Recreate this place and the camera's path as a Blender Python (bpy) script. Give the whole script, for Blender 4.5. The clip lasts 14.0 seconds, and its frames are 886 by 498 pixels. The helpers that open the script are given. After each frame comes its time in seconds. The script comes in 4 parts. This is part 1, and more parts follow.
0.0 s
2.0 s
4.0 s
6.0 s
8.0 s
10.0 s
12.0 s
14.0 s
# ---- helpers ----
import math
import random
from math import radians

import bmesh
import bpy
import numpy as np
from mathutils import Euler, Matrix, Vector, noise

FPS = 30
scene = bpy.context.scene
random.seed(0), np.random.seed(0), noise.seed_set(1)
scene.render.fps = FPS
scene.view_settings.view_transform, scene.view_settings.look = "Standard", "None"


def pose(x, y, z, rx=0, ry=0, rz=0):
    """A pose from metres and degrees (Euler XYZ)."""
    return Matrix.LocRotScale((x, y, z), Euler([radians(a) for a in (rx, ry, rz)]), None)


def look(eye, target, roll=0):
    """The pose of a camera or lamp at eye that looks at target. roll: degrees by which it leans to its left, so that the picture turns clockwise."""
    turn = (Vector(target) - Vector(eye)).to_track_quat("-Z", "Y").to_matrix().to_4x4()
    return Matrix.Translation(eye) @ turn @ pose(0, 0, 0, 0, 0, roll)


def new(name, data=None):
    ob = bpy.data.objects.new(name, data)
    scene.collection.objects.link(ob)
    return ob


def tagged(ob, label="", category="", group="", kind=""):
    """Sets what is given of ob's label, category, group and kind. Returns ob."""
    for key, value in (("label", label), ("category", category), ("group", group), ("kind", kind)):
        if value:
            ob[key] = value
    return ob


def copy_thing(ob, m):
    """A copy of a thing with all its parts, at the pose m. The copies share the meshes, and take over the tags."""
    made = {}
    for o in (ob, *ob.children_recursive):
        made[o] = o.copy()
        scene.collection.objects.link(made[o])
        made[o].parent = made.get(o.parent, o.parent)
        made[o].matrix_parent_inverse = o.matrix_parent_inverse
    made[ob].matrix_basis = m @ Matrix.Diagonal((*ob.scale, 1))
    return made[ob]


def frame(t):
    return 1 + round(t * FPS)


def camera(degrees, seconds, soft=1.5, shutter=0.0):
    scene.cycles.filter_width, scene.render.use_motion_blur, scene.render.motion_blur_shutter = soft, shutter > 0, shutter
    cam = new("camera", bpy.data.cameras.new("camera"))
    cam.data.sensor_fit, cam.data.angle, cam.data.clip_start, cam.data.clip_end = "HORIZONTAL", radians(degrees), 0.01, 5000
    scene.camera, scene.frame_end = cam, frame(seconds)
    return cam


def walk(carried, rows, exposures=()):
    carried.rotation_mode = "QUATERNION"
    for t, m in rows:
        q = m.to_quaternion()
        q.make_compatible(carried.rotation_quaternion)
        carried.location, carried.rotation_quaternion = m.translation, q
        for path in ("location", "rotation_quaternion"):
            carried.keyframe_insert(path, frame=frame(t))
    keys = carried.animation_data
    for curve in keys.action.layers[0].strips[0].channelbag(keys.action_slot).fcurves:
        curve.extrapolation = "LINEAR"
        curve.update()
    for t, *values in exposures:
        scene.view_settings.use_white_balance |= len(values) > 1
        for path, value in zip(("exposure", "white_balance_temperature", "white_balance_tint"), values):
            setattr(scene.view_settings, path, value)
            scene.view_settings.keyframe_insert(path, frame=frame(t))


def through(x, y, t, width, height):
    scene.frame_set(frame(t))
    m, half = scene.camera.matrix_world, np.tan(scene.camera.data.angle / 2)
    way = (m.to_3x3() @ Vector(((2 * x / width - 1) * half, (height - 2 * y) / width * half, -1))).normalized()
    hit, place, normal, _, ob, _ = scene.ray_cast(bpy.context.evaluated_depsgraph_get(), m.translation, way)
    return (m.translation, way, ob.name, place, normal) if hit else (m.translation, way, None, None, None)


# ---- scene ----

################

WHAT IS ASKED: List each line holding the string "that".

EXERCISE ANSWER:
Recreate this place and the camera's path as a Blender Python (bpy) script. Give the whole script, for Blender 4.5. The clip lasts 14.0 seconds, and its frames are 886 by 498 pixels. The helpers that open the script are given. After each frame comes its time in seconds. The script comes in 4 parts. This is part 1, and more parts follow.
    """The pose of a camera or lamp at eye that looks at target. roll: degrees by which it leans to its left, so that the picture turns clockwise."""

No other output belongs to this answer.